• **EXERCISE PROMPT**: Extract, unchanged, each line of the listing below from its first line through the line that contains "from mathutils import", inclusive, and nothing else.
BEGIN
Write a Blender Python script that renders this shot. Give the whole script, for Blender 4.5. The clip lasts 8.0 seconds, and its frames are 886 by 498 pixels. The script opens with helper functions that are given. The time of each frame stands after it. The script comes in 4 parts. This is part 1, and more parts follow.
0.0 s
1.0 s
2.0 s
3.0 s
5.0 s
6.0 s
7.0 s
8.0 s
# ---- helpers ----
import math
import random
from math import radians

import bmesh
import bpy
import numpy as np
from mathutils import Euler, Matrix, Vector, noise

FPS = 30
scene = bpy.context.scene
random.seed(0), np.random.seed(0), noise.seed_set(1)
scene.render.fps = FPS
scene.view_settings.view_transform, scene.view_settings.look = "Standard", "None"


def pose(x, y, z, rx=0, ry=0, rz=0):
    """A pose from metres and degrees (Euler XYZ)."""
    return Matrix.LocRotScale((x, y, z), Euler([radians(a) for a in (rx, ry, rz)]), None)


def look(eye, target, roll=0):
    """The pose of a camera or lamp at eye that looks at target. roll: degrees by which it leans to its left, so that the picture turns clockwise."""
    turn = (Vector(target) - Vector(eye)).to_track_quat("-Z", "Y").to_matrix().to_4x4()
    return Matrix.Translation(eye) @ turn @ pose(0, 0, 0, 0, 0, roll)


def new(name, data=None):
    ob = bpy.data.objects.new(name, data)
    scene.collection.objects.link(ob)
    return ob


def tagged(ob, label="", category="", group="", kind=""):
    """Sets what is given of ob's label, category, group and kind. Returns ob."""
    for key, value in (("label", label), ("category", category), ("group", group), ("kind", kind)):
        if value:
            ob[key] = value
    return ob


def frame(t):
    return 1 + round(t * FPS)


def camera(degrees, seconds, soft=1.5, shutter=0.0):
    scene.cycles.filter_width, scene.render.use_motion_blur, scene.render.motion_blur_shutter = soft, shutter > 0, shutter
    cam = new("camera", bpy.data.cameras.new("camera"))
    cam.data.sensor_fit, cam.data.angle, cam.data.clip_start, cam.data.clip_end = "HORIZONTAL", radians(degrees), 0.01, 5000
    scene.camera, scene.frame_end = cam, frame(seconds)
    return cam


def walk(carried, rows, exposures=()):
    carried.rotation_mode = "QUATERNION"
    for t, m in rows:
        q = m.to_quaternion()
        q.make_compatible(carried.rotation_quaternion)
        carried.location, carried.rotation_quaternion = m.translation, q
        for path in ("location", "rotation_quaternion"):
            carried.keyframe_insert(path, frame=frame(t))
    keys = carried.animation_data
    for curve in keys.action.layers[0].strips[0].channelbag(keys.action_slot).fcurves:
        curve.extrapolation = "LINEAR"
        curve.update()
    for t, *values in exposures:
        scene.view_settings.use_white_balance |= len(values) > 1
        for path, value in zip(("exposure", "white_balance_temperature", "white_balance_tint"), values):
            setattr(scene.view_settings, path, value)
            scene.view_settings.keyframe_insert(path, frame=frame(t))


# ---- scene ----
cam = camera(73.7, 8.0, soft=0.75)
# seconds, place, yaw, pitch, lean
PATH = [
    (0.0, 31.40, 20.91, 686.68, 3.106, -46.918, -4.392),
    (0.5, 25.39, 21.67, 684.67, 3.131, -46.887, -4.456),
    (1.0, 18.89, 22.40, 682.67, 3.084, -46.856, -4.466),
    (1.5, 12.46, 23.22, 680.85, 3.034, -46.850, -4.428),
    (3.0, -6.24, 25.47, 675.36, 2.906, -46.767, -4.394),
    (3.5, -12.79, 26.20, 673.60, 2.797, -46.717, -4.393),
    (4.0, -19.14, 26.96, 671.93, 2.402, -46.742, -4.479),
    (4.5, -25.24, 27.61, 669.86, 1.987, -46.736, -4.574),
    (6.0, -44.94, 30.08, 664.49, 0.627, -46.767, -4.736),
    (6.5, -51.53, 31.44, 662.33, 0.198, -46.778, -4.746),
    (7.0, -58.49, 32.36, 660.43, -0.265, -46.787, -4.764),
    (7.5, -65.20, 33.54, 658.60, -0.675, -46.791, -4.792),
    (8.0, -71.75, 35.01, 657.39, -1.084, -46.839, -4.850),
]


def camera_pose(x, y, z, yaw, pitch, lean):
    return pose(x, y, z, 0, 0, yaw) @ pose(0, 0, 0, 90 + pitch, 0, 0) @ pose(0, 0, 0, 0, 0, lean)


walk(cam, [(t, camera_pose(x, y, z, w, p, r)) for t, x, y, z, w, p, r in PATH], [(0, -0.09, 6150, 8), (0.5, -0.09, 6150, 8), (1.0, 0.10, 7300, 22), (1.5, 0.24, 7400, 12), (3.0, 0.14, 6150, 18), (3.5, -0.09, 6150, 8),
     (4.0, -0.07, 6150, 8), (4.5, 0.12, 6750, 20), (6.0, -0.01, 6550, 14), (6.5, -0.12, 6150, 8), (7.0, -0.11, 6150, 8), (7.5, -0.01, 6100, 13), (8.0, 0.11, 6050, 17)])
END
• **COMPLETE ANSWER**:
Write a Blender Python script that renders this shot. Give the whole script, for Blender 4.5. The clip lasts 8.0 seconds, and its frames are 886 by 498 pixels. The script opens with helper functions that are given. The time of each frame stands after it. The script comes in 4 parts. This is part 1, and more parts follow.
0.0 s
1.0 s
2.0 s
3.0 s
5.0 s
6.0 s
7.0 s
8.0 s
# ---- helpers ----
import math
import random
from math import radians

import bmesh
import bpy
import numpy as np
from mathutils import Euler, Matrix, Vector, noise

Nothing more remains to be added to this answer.